The top prosecutor in the Central African Republic (CAR) today explained why authorities in his country did not prosecute Congolese opposition leader Jean-Pierre Bemba over crimes committed by his troops in Bangui during 2002 and 2003.
Firmin Feindiro, who is currently testifying in the trial at the International Criminal Court (ICC), stated that Mr. Bemba was not charged in the CAR over crimes committed in and around that country’s capital Bangui because he had acquired immunity from prosecution at the time CAR authorities concluded that his troops had committed the crimes.
Mr. Feindiro, who is the Prosecutor-General of the CAR, at the start of his testimony on Monday, explained how Central African judicial authorities investigated the perpetrators of crimes in the country.
As the lead investigator in the inquiry, Mr. Feindiro sought to determine the criminal responsibility for the various crimes committed, including rape, murder, theft, looting, and others of a financial and national intelligence nature. Yesterday, he told the court that his inquiry found that Mr. Bemba’s Movement for the Liberation of Congo (MLC) troops perpetrated most of these crimes.
Today, Mr. Feindiro stated that no material or physical responsibility charges for the conduct of the MLC troops were brought before the examining judge; only “intellectual responsibility” was considered. He said that it was for the intellectual responsibility of the alleged crimes that Mr. Bemba and other co-perpetrators were found by Central African prosecutors to be criminally responsible.
However, once the case was presented to the examining judge, the judge did not maintain the charges against Mr. Bemba.
“He [Bemba] had become Vice President of the Congo and therefore had immunity. Central African criminal proceedings at the time had not accepted the principle of universal jurisdiction,” said the witness.
At the time Mr. Bemba sent his troops to the CAR to help then president Ange-Félix Patassé beat back a coup attempt, the MLC was a rebel group attempting to take power in the Democratic Republic of Congo. However, following the signing of a peace agreement, Mr. Bemba’s group laid down their arms and Mr. Bemba became one of the vice presidents of Congo.
Under questioning by prosecution lawyer Ibrahim Yillah, Mr. Feindiro also stated that other individuals, including Mr. Patassé and his former Prime Minister Martin Ziguélé, were also not brought to trial. Mr. Feindiro filed an appeal against the decisions of the judge, but he did not state in court what the outcome of this appeal was.
Mr. Bemba is on trial at the ICC for crimes similar to those that the Central African prosecutor had sought to charge, not for criminal responsibility but command responsibility. As the commander in chief of the MLC, he is charged with failure to prevent, stop, or punish his troops as they allegedly raped, murdered, and plundered civilians of the CAR.
The Hague-based court opened its investigations into the CAR conflict in May 2007 following a referral from the Central African government in December 2004. The trial commenced last November.
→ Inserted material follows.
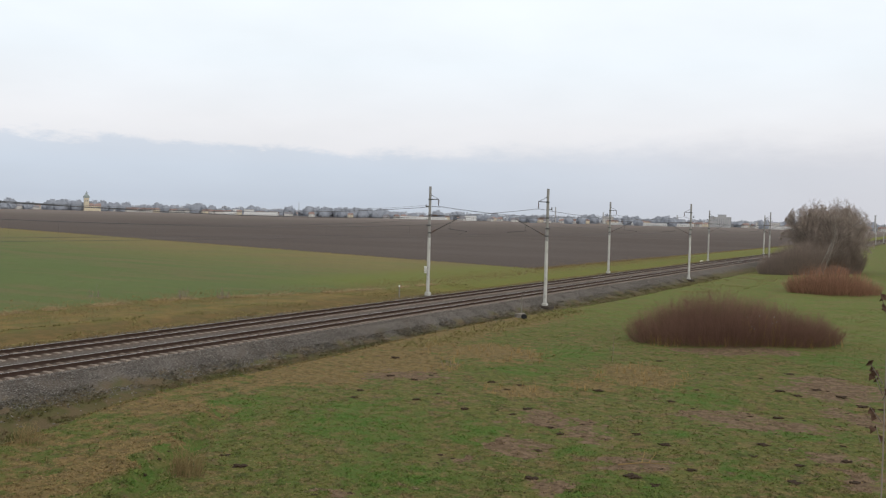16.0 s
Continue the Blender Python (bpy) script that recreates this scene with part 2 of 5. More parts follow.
def ground_material():
    b = Nodes("ground")
    geo = b.n("ShaderNodeNewGeometry")
    pos = geo.outputs["Position"]
    sep = b.n("ShaderNodeSeparateXYZ")
    b.link(pos, sep.inputs[0])
    X, Y = sep.outputs[0], sep.outputs[1]
    big, mid = b.noise(pos, 0.07, 4, 0.6), b.noise(pos, 0.33, 5, 0.6)
    fine, tiny = b.noise(pos, 2.2, 6, 0.65), b.noise(pos, 14.0, 4, 0.7)
    wob = b.math("MULTIPLY", b.math("SUBTRACT", mid, 0.5), 3.0)
    Xw, Yw = b.math("ADD", X, wob), b.math("ADD", Y, wob)
    meadow = meadow_colour(b, pos)
    # dry verge beyond the line
    dry = b.mix(b.smooth(mid, 0.38, 0.62), (0.200, 0.140, 0.050), (0.118, 0.112, 0.034))
    dry = b.mix(b.smooth(b.noise(pos, 0.8, 6, 0.7), 0.45, 0.65, 0.0, 0.7), dry, (0.105, 0.078, 0.036))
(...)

Mr. Feindiro has also told the trial that the national judicial investigations conducted by his country heard from more than 300 victims, three quarters of them rape victims. Cases of murder and looting were also heard, but they were fewer than the rape cases. According to him, the rape victims identified their attackers as members of the MLC.
Tomorrow afternoon, legal representatives of victims participating in the trial will question Mr. Feindiro.